Le 23 janvier dernier, la Cour constitutionnelle a rendu un arrêt invalidant la mesure « cash for car », en vigueur depuis le 1er janvier 2018 suite à une loi du 30 mars 2018. La Cour a ainsi confirmé le caractère discriminatoire soutenu par un certain nombre d’acteurs concernés.
Pour rappel, cette mesure laissait un choix aux travailleurs : ces derniers pouvaient en effet décider d’échanger leur voiture de société contre une « allocation de mobilité », à savoir un montant en cash bénéficiant des mêmes avantages sociaux et fiscaux (exonération fiscale et sociale) que ce qu’offrait l’usage privé d’une voiture de société. Dit autrement, ce montant permettait notamment au travailleur d’avoir un « net poche » plus important. Cette possibilité avait clairement été introduite dans un but précis : celui de diminuer l’utilisation de voitures de société pour les déplacements domicile-lieu de travail, en poursuivant ainsi un objectif de développement durable sur le plan environnemental en diminuant la pression automobile, volonté louable compte tenu de l’ensemble des discussions climatiques et environnementales qui animent les débats actuellement.

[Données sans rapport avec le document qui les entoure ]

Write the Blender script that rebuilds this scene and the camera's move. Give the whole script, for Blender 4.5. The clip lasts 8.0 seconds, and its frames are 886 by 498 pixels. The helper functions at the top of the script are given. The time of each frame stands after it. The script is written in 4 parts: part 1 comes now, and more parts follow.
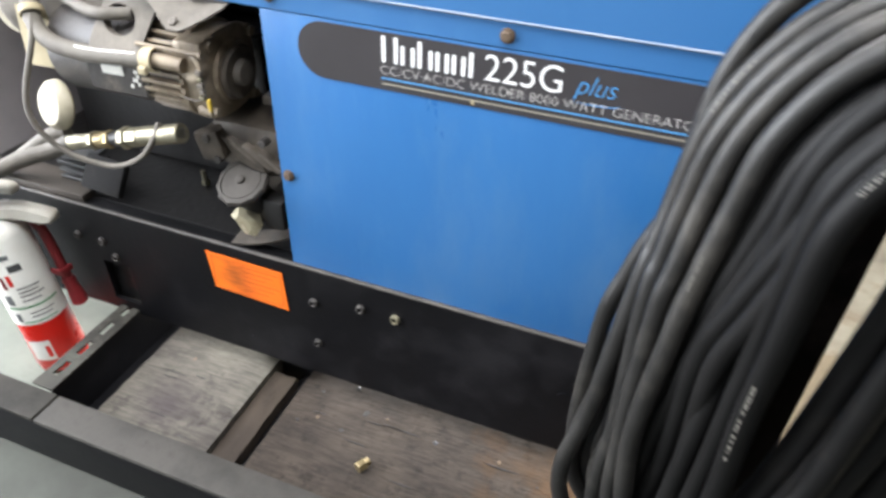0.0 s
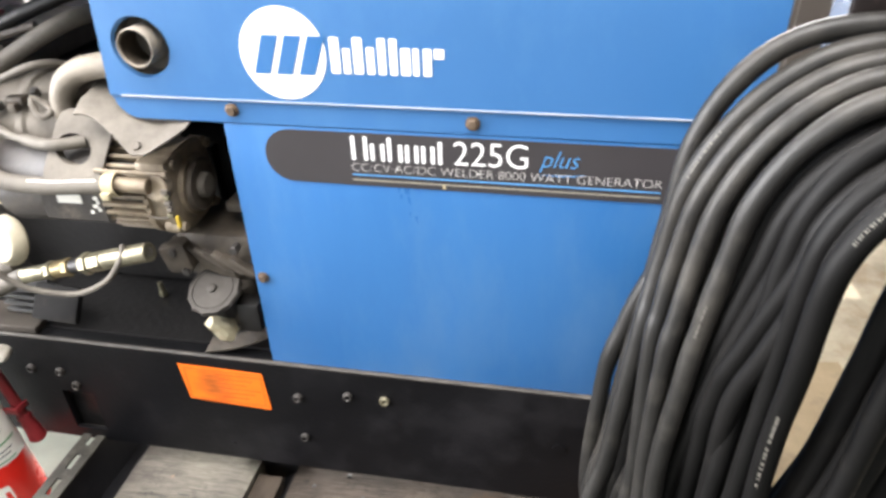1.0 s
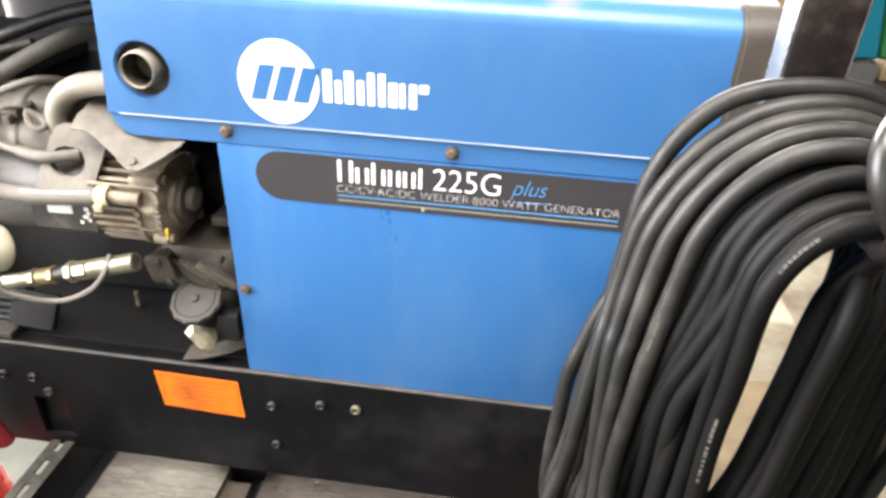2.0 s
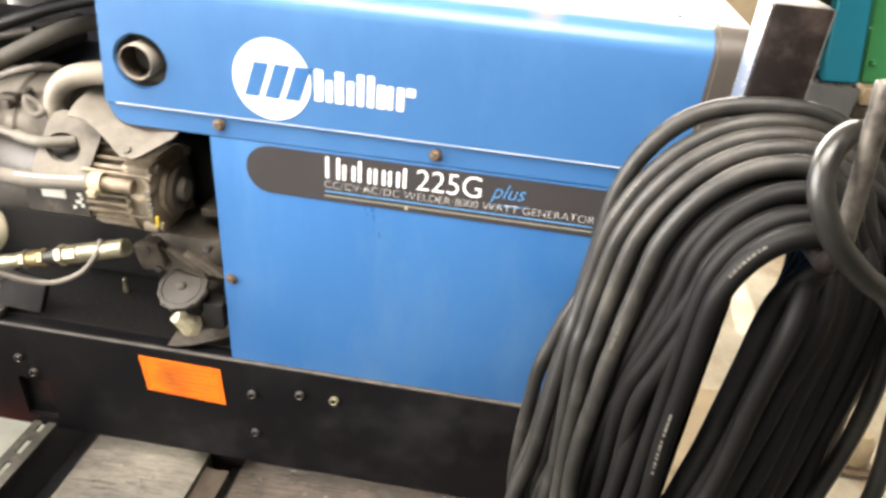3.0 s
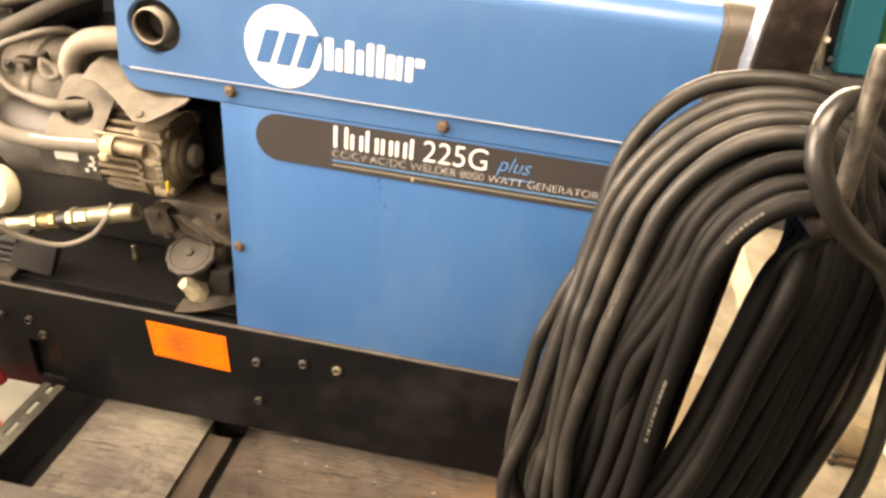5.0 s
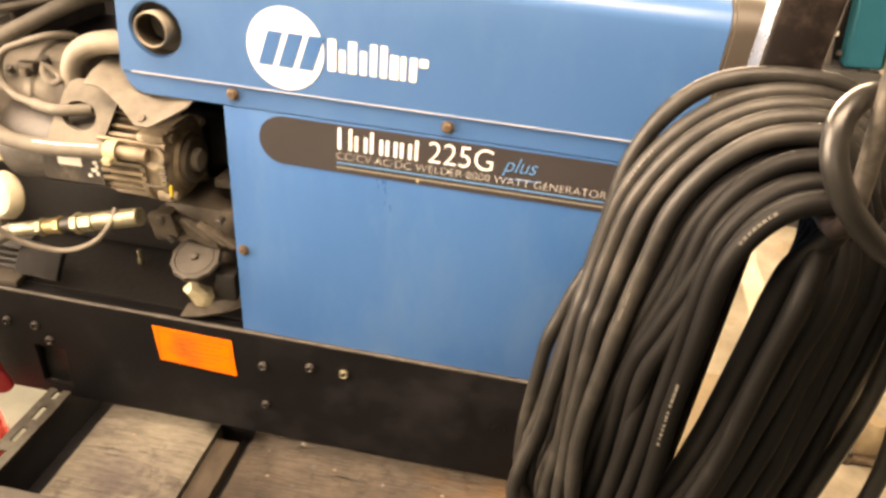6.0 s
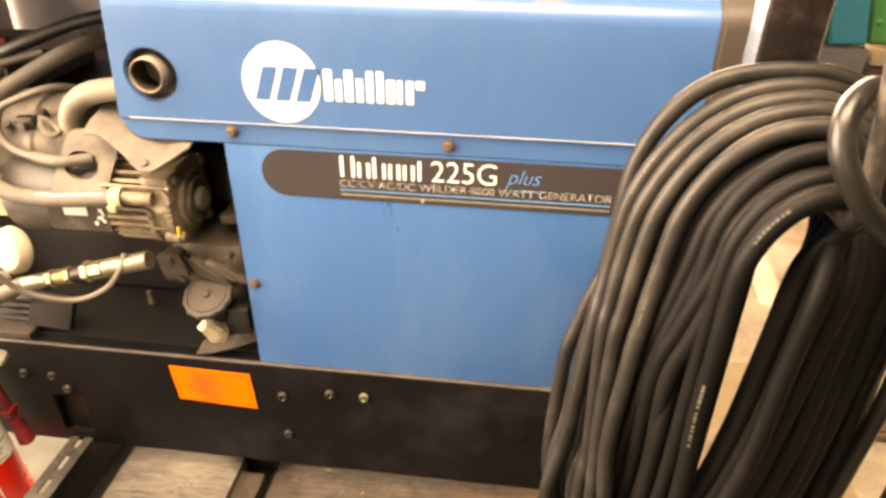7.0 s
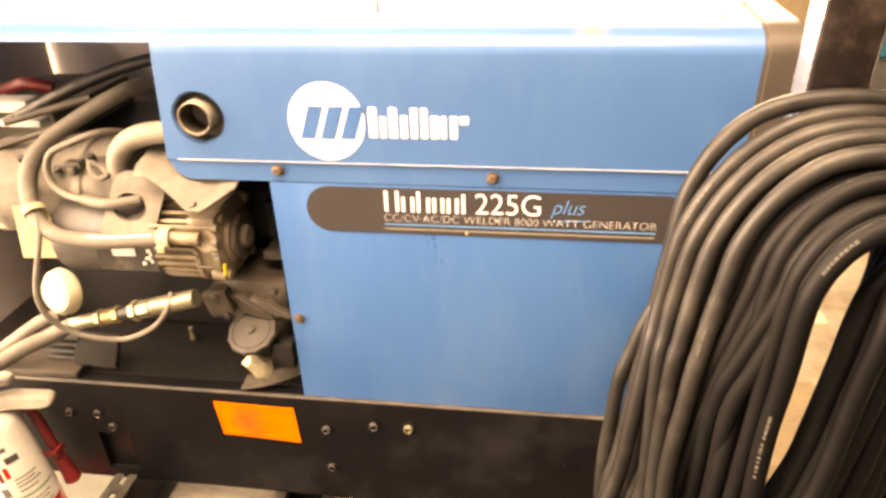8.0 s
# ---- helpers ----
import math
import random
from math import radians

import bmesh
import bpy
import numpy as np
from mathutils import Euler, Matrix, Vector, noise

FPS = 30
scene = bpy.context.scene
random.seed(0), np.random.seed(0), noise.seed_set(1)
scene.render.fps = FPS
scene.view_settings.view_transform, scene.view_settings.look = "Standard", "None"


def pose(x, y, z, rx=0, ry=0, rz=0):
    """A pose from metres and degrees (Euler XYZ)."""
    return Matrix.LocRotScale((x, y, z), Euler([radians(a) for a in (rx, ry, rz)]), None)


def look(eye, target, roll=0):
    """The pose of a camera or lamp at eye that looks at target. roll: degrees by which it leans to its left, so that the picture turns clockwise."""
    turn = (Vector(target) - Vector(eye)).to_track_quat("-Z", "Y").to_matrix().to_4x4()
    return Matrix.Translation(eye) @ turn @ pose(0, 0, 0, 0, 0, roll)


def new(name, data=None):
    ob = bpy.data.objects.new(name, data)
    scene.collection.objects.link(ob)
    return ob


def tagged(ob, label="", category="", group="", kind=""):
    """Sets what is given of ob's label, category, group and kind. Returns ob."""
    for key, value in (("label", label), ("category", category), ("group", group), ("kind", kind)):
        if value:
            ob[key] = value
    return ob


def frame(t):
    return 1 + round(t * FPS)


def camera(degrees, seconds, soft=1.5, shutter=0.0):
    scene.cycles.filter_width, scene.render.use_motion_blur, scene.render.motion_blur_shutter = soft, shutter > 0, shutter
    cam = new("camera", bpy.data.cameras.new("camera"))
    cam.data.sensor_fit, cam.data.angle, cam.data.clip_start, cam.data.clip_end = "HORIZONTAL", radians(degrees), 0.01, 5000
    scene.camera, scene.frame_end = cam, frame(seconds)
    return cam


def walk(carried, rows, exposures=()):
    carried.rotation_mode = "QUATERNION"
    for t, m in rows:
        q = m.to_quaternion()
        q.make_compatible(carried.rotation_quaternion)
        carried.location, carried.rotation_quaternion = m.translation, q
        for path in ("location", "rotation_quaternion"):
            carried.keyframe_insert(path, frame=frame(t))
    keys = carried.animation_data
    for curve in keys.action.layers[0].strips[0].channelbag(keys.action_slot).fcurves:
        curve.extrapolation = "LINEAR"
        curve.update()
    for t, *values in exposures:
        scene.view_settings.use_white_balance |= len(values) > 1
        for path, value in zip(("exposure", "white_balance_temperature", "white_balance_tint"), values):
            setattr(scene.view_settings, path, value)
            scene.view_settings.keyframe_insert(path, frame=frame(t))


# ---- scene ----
cam = camera(66.0, 8.0, soft=2.9, shutter=0.5)
PATH = [
    (0, (0.49, -0.684, 0.785), (-0.053, 0.811, -0.428), 2.0),
    (0.2, (0.444, -0.677, 0.780), (-0.038, 0.847, -0.423), 5.6),
    (0.3, (0.434, -0.683, 0.783), (-0.024, 0.870, -0.393), 6.0),
    (0.5, (0.42, -0.687, 0.796), (-0.009, 0.909, -0.33), 3.3),
    (0.8, (0.406, -0.703, 0.830), (0.064, 0.932, -0.270), -0.2),
    (1, (0.409, -0.719, 0.829), (0.084, 0.932, -0.251), -1.6),
    (1.2, (0.384, -0.730, 0.853), (0.120, 0.922, -0.242), -1.9),
    (1.5, (0.378, -0.753, 0.86), (0.135, 0.928, -0.196), 0.3),
    (2.8, (0.411, -0.807, 0.877), (0.266, 0.905, -0.146), 4.5),
    (3, (0.405, -0.814, 0.877), (0.24, 0.898, -0.142), 5.3),
    (3.5, (0.4, -0.827, 0.864), (0.192, 0.874, -0.166), 6.7),
    (4, (0.415, -0.837, 0.86), (0.205, 0.86, -0.177), 6.8),
    (4.5, (0.416, -0.838, 0.861), (0.227, 0.859, -0.18), 6.7),
    (6, (0.414, -0.824, 0.859), (0.211, 0.866, -0.191), 5.6),
    (6.5, (0.412, -0.822, 0.863), (0.215, 0.872, -0.182), 2.6),
    (7, (0.398, -0.821, 0.874), (0.195, 0.878, -0.161), 0.6),
    (7.5, (0.366, -0.819, 0.889), (0.126, 0.884, -0.132), -0.7),
    (8, (0.357, -0.822, 0.89), (0.107, 0.902, -0.093), -1.7),
]
walk(cam, [(t, look(eye, target, roll)) for t, eye, target, roll in PATH],
     [(0, 0.68, 6200, 10), (0.5, 0.76, 6400, 11), (1.5, 1.09, 6700, 12), (3.0, 1.11, 7300, 12), (3.5, 1.08, 8000, 14), (4.5, 1.03, 9700, 18), (6.5, 1.08, 12500, 24), (7.2, 1.18, 13500, 27), (8, 1.34, 15000, 30)])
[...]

Certains avaient toutefois rapidement pointé du doigt le caractère discriminatoire de cette mesure, celle-ci créant des différentes de traitement non justifiées entre les travailleurs. La Cour constitutionnelle fut dès lors saisie afin de trancher cette question.
Par un arrêt du 23 janvier 2020, la Cour constitutionnelle a décidé que cette mesure violait effectivement les principes constitutionnels d’égalité et de non-discrimination.
Tout d’abord, la Cour précise que cette mesure crée une discrimination non justifiée entre deux catégories de travailleurs : (i) ceux qui ne bénéficient pas de l’allocation en question et qui ont donc un salaire intégralement soumis aux contributions fiscales et sociales et (ii) ceux touchant cette indemnité et pour lesquels il n’était pas demandé d’investir cet argent dans un autre moyen de transport. Ces derniers percevaient donc in fine une sorte de « partie de salaire supplémentaire » bénéficiant d’avantages fiscaux et sociaux.
Ensuite, la Cour a estimé que la mesure n’était pas pertinente pour atteindre l’objectif qui était poursuivi : l’octroi de l’allocation de mobilité n’était pas subordonné à la garantie que le bénéficiaire du montant n’utilise plus de voiture pour ses déplacements domicile-lieu de travail. Or, le but était effectivement un objectif environnemental. Si le travailleur ne doit pas choisir une autre alternative que la voiture, l’objectif n’est clairement pas atteint.
La Cour a donc logiquement annulé cette mesure, en décidant toutefois de maintenir les effets de celle-ci dans l’attente de nouvelles mesures remplaçant celle-ci et au plus tard jusqu’au 31 décembre 2020 inclus. Pour l’anecdote, cette décision est assez surprenante étant donné que depuis le 1er mars 2019, il existe ce qu’on nomme le « budget de mobilité », qui permet au travailleur d’investir un montant dans des moyens de transport autres que la voiture…
Une nouvelle fois, cette décision de la Cour atteste des errances du gouvernement dans l’introduction trop rapide de mesures trop peu réfléchies. Et que dire de la décision d’annuler avec maintien d’effets (ce qui n’est pas sans rappeler la décision relative à la taxe sur les comptes-titres). Une nouvelle fois, la sécurité juridique est mise à mal. Espérons que ces multiples échecs législatifs finissent par pousser à la préparation plus minutieuse de mesures destinées à perdurer.